### EXERCISE DIRECTIONS
Repeat word for word everything from the line containing "shutter > 0, shutter" to the end of the listing, first and last lines included, and only that.

-- START DATA RECORDS --

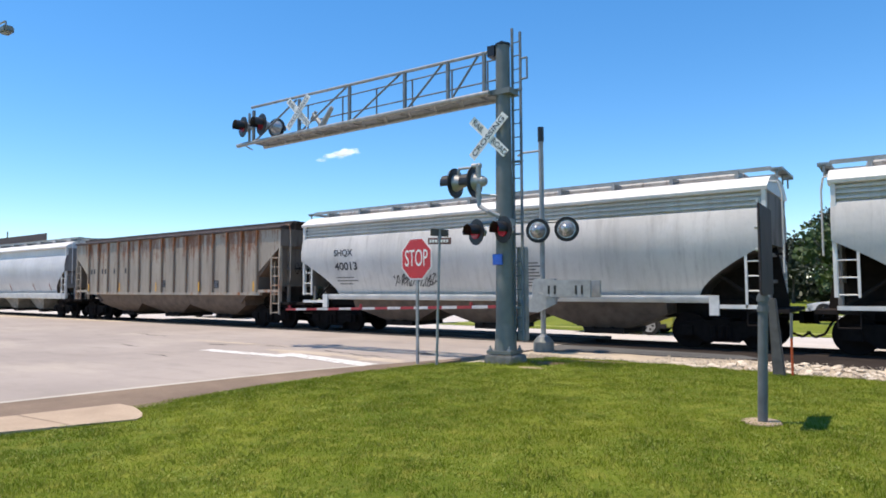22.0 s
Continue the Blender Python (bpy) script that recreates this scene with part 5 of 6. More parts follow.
    ph_rib = rust_skin("rust_rib_paint", (0.15, 0.042, 0.017), (0.28, 0.072, 0.021), (0.42, 0.12, 0.024), 1.4, 2.3)
    ph_top = plain("rust_eave_paint", (0.20, 0.10, 0.065), 0.6, 0, 0.4, 3)
    c, lb = place(ribbed_hopper("orange-brown heavily rusted ribbed covered hopper car", 18.61, ph, ph_rib, U_red, 14, rail=ph_top, trim=U_red, walk_mat=U_red), 82.75)
    reflectors(c, (lb - 1.74,), lambda z: 1.62)
    shadow_mark = rust_skin("rust_shadow_mark", (0.05, 0.024, 0.014), (0.10, 0.042, 0.02), (0.12, 0.05, 0.02), 1.0, 2.0)
    for x in (8.3, 9.3, 10.2):
        bars(c, x, 2.95, [(0, 0, 0.14, 0.55, 1, 1), (0.14, 0.40, 0.36, 0.15, 1, 1), (0.14, 0, 0.36, 0.15, 1, 1), (0.2, 0.2, 0.3, 0.14, 1, 1)], fl, shadow_mark, "owner_mark")
    bars(c, 0, 1.52, [(x, 0, 0.5, 0.10, 1, 1) for x in (2.2, 5.6, 9.0, 12.3, 14.6)], fl, M_yellow, "reflector")
    # light tan ribbed hopper with a dark owner's mark
    pi = car_paint("light_tan_paint", (0.780, 0.653, 0.493), (0.34, 0.19, 0.09), 0.16, (0.38, 0.29, 0.20), 0.5)
    c, lb = place(ribbed_hopper("light tan ribbed covered hopper car with dark block marks", 18.57, pi, pi, car_paint("tan_hopper_grime", (0.24, 0.16, 0.10), (0.12, 0.07, 0.04), 0.4), 15), 101.36)
    owner_shapes(c, 11.85, 2.98, 0.60, 0.33, fl, INK, 0.075)
    for x in (11.82, 12.70, 13.54):
        bars(c, x, 2.76, [(0, 0, 0.60, 0.09, 1, 1)], fl, INK, "owner_rule")
    for x, two in ((2.72, "25"), (3.80, "11"), (4.88, "33")):
        bars(c, x, 2.62, [(0, 0, 0.18, 0.30, 2, 0.26)], fl, FADED)
        words(c, two, x, 2.12, 0.30, fl, FADED, 0.8)
    data_block(c, 12.45, 1.85, fl, INK)
    # golden tan smooth car with teal graffiti
    pj = car_paint("golden_tan_paint", (0.817, 0.546, 0.295), (0.46, 0.15, 0.04), 0.36, (0.44, 0.30, 0.18), 0.4)
    c, lb = place(smooth_hopper("golden tan smooth covered hopper car with teal graffiti", 18.10, pj, P_tan_sill, car_paint("tan_roof", (0.62, 0.52, 0.40), (0.3, 0.2, 0.1), 0.1), 3, True, under=U_brown2, spread=1.0), 119.93)
    number_block(c, 2.0, 2.25, curved, INK, number="254907", h=0.40)
    mural(c, (4.59, 6.70, 7.70, 8.85, 9.88, 10.86, 11.66, 12.63), 1.46, 2.36, G_TEAL, G_SKY, G_BLACK, curved)
    csx_ink = plain("weathered_owner_mark", (0.10, 0.09, 0.08), 0.7, 0, 0.5, 3)
    owner_shapes(c, 11.95, 3.02, 0.50, 0.16, curved, csx_ink, 0.10)
    bars(c, 11.95, 2.78, [(0, 0, 1.95, 0.10, 1, 1)], curved, csx_ink, "owner_rule")
    rust_scrawl = plain("rust_scrawl", (0.33, 0.13, 0.06))
    graffiti(c, 12.6, 13.9, 1.95, 2.2, 4, rust_scrawl, rust_scrawl, curved, 33, 0.010)
    reflectors(c, (lb - 2.3,), curved)
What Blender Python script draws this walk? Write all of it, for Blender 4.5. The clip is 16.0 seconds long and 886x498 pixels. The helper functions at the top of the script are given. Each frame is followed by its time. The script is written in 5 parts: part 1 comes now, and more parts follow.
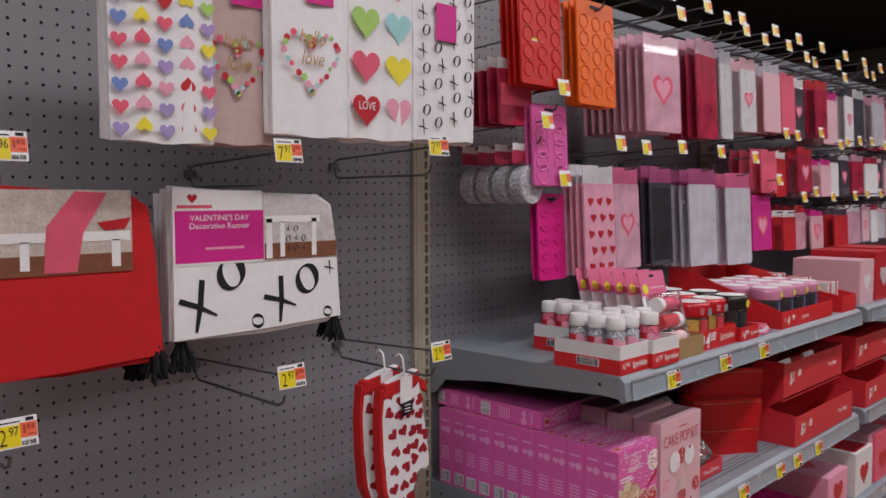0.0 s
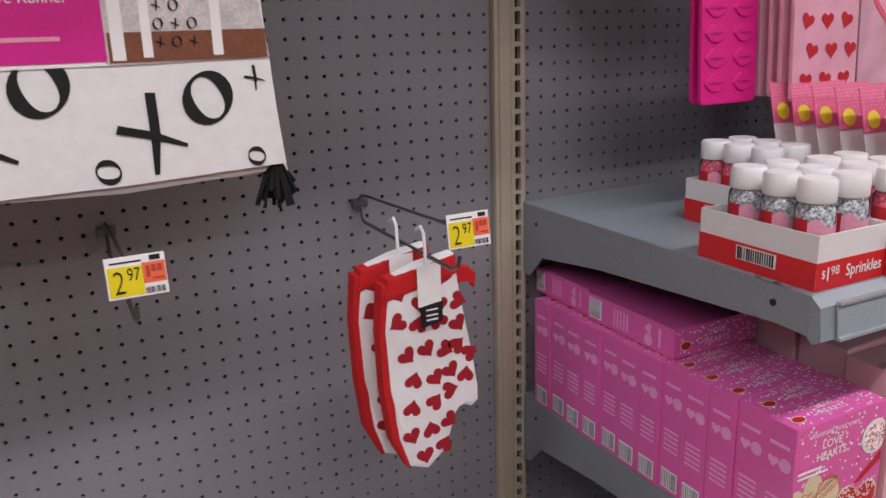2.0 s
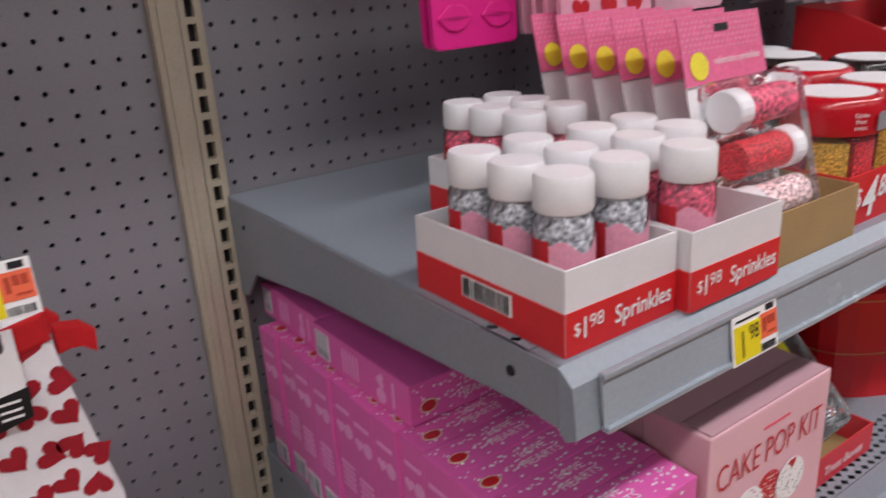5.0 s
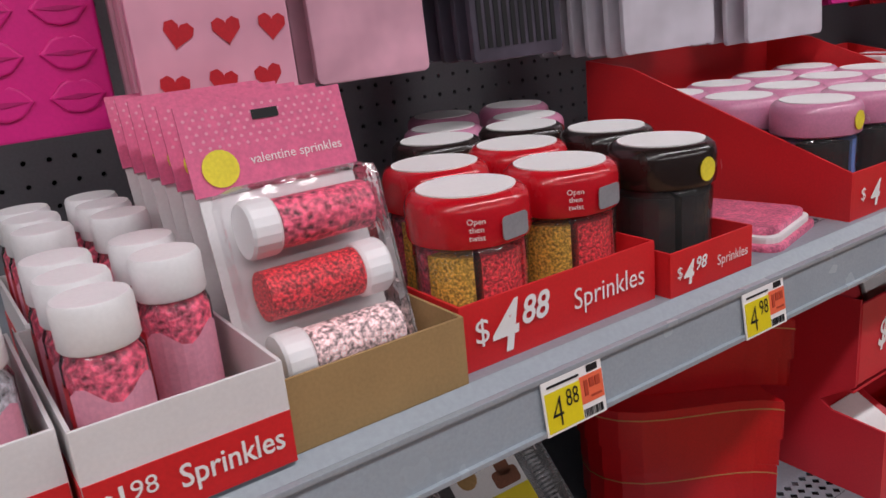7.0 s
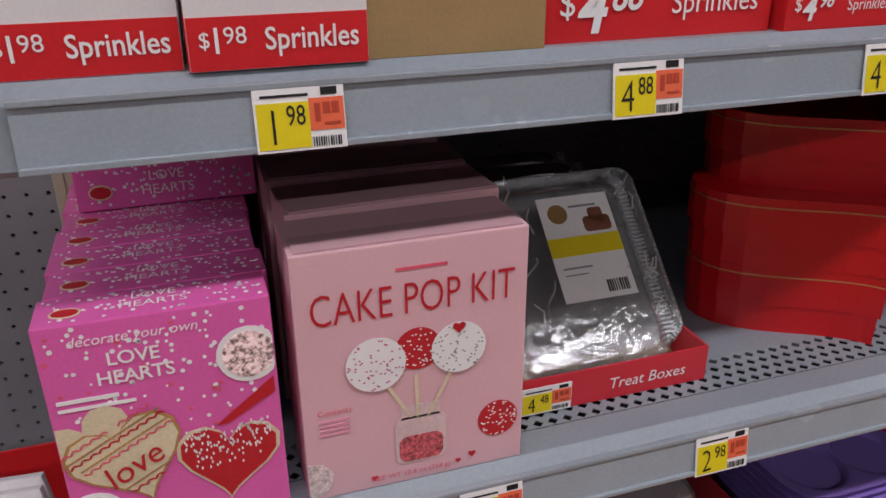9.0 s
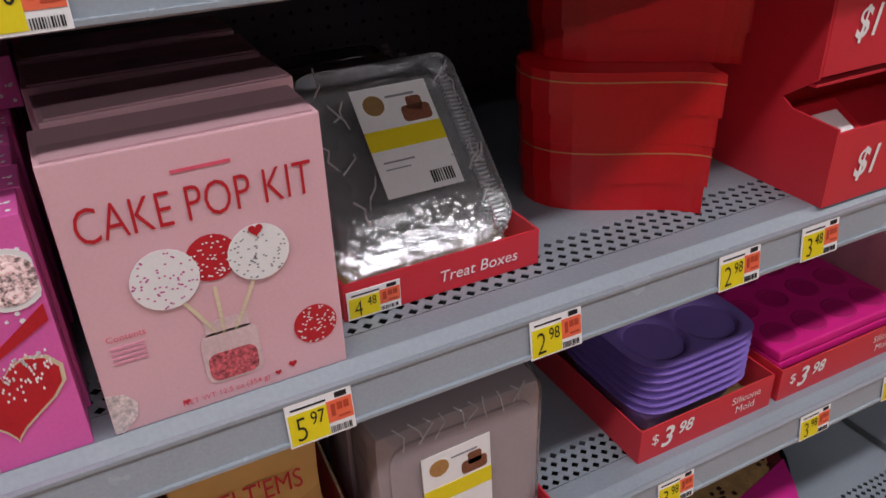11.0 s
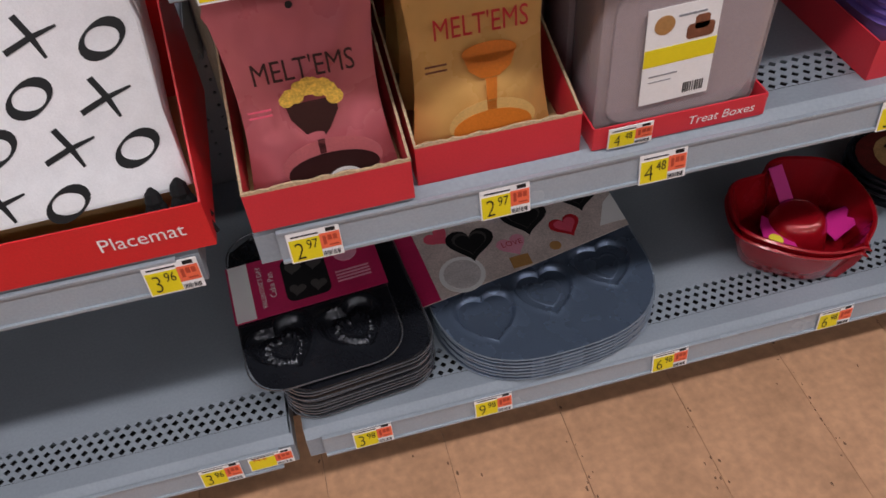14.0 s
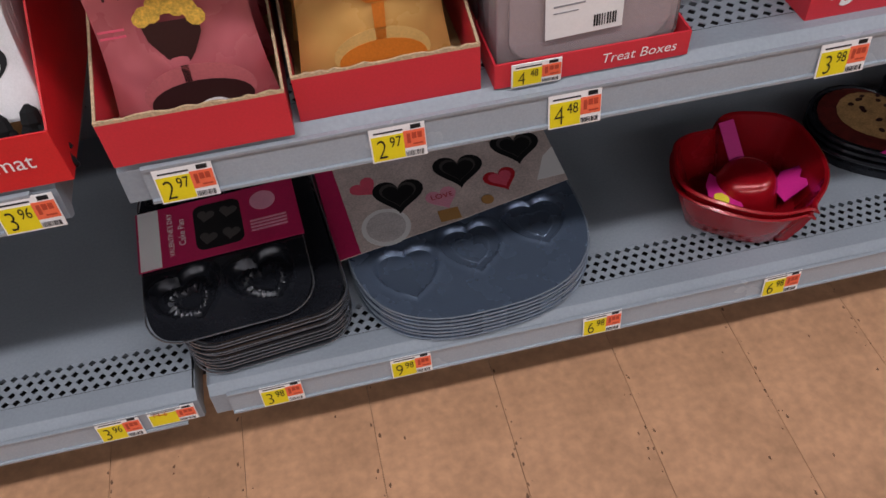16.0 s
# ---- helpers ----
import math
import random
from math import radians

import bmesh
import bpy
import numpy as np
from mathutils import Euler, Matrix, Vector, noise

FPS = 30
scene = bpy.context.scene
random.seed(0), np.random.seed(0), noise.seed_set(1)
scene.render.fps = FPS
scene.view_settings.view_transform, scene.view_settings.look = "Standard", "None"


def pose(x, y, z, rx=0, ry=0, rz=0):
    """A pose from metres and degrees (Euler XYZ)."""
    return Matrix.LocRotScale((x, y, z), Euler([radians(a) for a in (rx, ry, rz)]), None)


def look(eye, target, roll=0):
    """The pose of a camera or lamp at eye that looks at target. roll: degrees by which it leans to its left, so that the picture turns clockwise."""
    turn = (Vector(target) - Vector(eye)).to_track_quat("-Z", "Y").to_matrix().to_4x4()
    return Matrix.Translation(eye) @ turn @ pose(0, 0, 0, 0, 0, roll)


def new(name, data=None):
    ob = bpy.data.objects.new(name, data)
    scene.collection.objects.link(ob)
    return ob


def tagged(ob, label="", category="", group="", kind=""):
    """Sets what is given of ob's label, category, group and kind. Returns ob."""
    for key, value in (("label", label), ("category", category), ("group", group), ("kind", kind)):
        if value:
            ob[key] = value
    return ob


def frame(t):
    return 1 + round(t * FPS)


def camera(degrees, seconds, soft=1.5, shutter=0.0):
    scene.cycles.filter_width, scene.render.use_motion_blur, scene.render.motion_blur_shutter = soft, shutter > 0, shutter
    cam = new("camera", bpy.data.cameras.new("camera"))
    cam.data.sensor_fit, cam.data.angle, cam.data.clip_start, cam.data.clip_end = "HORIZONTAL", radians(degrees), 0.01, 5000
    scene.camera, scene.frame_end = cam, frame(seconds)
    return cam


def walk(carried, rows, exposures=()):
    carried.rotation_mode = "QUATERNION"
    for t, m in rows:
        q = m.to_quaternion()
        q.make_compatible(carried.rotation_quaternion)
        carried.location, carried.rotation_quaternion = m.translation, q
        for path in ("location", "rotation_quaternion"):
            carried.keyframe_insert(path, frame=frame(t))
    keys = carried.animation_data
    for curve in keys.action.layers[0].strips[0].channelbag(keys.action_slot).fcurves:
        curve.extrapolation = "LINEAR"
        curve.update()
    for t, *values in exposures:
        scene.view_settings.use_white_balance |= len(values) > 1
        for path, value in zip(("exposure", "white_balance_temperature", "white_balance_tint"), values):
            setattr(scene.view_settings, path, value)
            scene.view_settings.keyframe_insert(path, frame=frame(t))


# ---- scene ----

-- END DATA RECORDS --

### THE RESULT
    scene.cycles.filter_width, scene.render.use_motion_blur, scene.render.motion_blur_shutter = soft, shutter > 0, shutter
    cam = new("camera", bpy.data.cameras.new("camera"))
    cam.data.sensor_fit, cam.data.angle, cam.data.clip_start, cam.data.clip_end = "HORIZONTAL", radians(degrees), 0.01, 5000
    scene.camera, scene.frame_end = cam, frame(seconds)
    return cam


def walk(carried, rows, exposures=()):
    carried.rotation_mode = "QUATERNION"
    for t, m in rows:
        q = m.to_quaternion()
        q.make_compatible(carried.rotation_quaternion)
        carried.location, carried.rotation_quaternion = m.translation, q
        for path in ("location", "rotation_quaternion"):
            carried.keyframe_insert(path, frame=frame(t))
    keys = carried.animation_data
    for curve in keys.action.layers[0].strips[0].channelbag(keys.action_slot).fcurves:
        curve.extrapolation = "LINEAR"
        curve.update()
    for t, *values in exposures:
        scene.view_settings.use_white_balance |= len(values) > 1
        for path, value in zip(("exposure", "white_balance_temperature", "white_balance_tint"), values):
            setattr(scene.view_settings, path, value)
            scene.view_settings.keyframe_insert(path, frame=frame(t))


# ---- scene ----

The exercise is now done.